Liquidity and Market Risks: Impermanent loss, liquidation risks, and sudden price swings can cause financial harm to liquidity providers and traders. Some insurance products aim to compensate users for these losses, though coverage is often limited due to the complexity of these risks.

Additional risk categories include:

  • Protocol insolvency or governance attacks.
  • Front-running and transaction manipulation risks.
  • Cross-chain bridge vulnerabilities.
  • Regulatory and compliance risks impacting DeFi operations.

Challenges in DeFi Insurance Adoption

Despite growing interest and innovation, DeFi insurance faces significant hurdles before it can achieve mainstream adoption and scale effectively. Some challenges stem from the novelty and complexity of the decentralized environment, while others relate to trust and regulatory uncertainties.

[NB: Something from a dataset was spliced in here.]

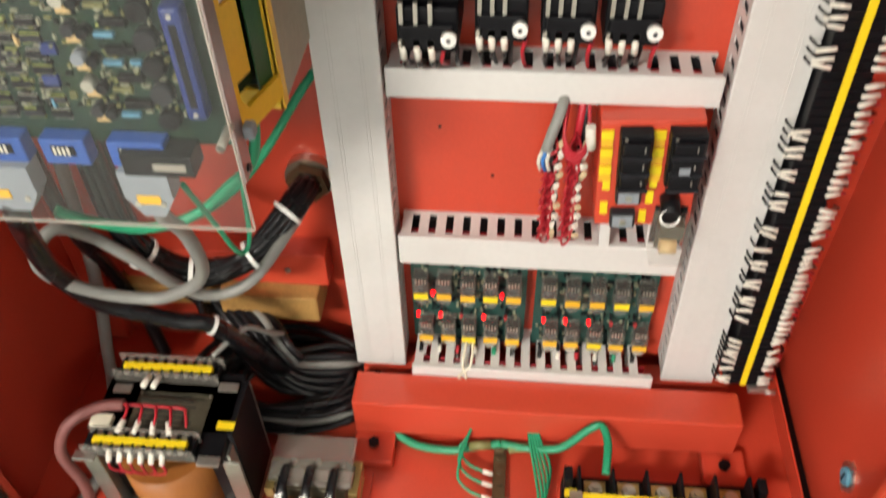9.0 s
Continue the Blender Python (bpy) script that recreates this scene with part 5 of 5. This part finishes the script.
part("label_band", Shape().box(-0.4825, -0.4635, 0.8980, 0.8986, 1.722, 1.729), EARTH, sw)
for k, (c, nm) in enumerate(((REDWIRE, "red"), (FERRULE, "white"), (BLUEWIRE, "blue"))):
    wx = -0.578 + 0.0435 * k
    part("boot", Shape().cyl((wx, 0.948, 1.598), (wx + 0.003, 0.948, 1.560), 0.0115, 0.0095, seg=14), c, sw, nm + " insulating boot")
    lead([(wx + 0.003, 0.948, 1.564), (wx + 0.005, 0.950, 1.545), (wx + 0.005, 0.985, 1.530), (wx + 0.002, 1.05, 1.54), (-0.55 + 0.012 * k, 1.10, 1.60), (-0.560 + 0.012 * k, 1.125, 1.66), (-0.580 + 0.006 * k, 1.15, 1.715), (-0.61, 1.19, 1.73), (-0.63, 1.25, 1.72)], 0.0100, CABLE, sw, "lead")
part("lead_tie", Shape().ring((-0.560, 1.13, 1.675), (-0.2, 0.4, 1), 0.0265, 0.0245, 0.005, 20), WHITE, sw)
cable("supply_cable", [(-0.836, 0.966, 1.949), (-0.841, 0.969, 1.93), (-0.857, 0.976, 1.88), (-0.864, 0.980, 1.856)], 0.0112, RUBBER, "thick black supply cable coming through the top", seg=14)
cable("earth_lead", [(-0.864, 0.972, 1.856), (-0.842, 0.965, 1.866), (-0.820, 0.955, 1.885), (-0.807, 0.95, 1.914), (-0.807, 0.95, 1.96)], 0.0040, EARTH, "green earth lead beside the supply cable")
cable("white_lead", [(-0.868, 0.975, 1.858), (-0.848, 0.963, 1.830), (-0.80, 0.955, 1.815), (-0.74, 0.95, 1.808), (-0.67, 0.945, 1.804), (-0.61, 0.94, 1.812), (-0.55, 0.935, 1.822), (-0.50, 0.935, 1.826), (-0.478, 0.94, 1.815), (-0.468, 0.945, 1.805)], 0.0034, WHITEWIRE, "off-white supply lead to the main switch")
cable("black_lead", [(-0.870, 0.975, 1.858), (-0.865, 0.965, 1.83), (-0.835, 0.955, 1.79), (-0.79, 0.95, 1.768), (-0.74, 0.95, 1.772), (-0.68, 0.95, 1.797), (-0.63, 0.95, 1.832), (-0.600, 0.95, 1.845), (-0.575, 0.95, 1.842), (-0.558, 0.95, 1.82), (-0.548, 0.95, 1.806)], 0.0036, CABLE, "black supply lead to the main switch")
cable("red_lead", [(-0.866, 0.972, 1.858), (-0.850, 0.962, 1.82), (-0.818, 0.952, 1.768), (-0.785, 0.95, 1.744), (-0.75, 0.95, 1.748), (-0.70, 0.95, 1.778), (-0.66, 0.95, 1.808), (-0.625, 0.95, 1.833), (-0.605, 0.95, 1.832), (-0.593, 0.95, 1.806)], 0.0035, REDWIRE, "red supply lead to the main switch")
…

Risk Assessment Complexity: Accurately assessing and pricing risk in DeFi is difficult due to the rapid evolution of protocols, unpredictable attack vectors, and interconnected risks. Without established actuarial data or historical benchmarks, insurance providers struggle to set fair premiums and avoid adverse selection.

Claims Verification and Fraud Prevention: Processing insurance claims on-chain requires mechanisms to verify legitimate losses and prevent fraudulent claims. Achieving this in a decentralized way without centralized intermediaries is challenging, often requiring complex governance and oracle-based verification systems.

Capital Efficiency and Liquidity: Insurance pools require sufficient liquidity to cover potential claims, but locking large amounts of capital can be inefficient and reduce returns for liquidity providers. Balancing capital reserves with competitive premiums is an ongoing challenge for protocol sustainability.

Regulatory Ambiguity: DeFi insurance exists in a regulatory gray area, as many jurisdictions have yet to clarify how insurance protocols fit within existing financial regulations. This uncertainty creates compliance risks and potential legal exposure for both providers and users.

Other barriers include:

  • Low user awareness and understanding of insurance benefits.
  • Integration challenges with existing DeFi protocols and wallets.
  • Competition from traditional insurance providers entering the space.

The Future of DeFi Insurance and Risk Management

The trajectory for DeFi insurance and risk management is promising as technological advances and community adoption deepen. Emerging innovations aim to tackle current challenges and unlock new levels of security and usability for DeFi users.

Advances in decentralized identity (DID) and reputation systems may help reduce fraud by linking user claims and behavior to verifiable on-chain identities. This could streamline claims processing and improve governance decisions.

Machine learning and AI-powered analytics are being explored to enhance risk modeling by analyzing vast on-chain data sets to predict vulnerabilities and optimize premiums dynamically. These tools will increase actuarial precision and foster more sustainable insurance pools.

Cross-protocol insurance and reinsurance frameworks are emerging to diversify risk and provide broader coverage options across different DeFi ecosystems. This collaboration can enhance capital efficiency and resilience against systemic shocks.

Additionally, as regulators begin clarifying the legal framework around decentralized insurance, more institutional capital may flow into the space, increasing liquidity and stability.

Ultimately, as DeFi insurance matures, it will play a foundational role in building trust and safeguarding the future of decentralized finance, helping it transition from experimental finance to a robust, global financial infrastructure.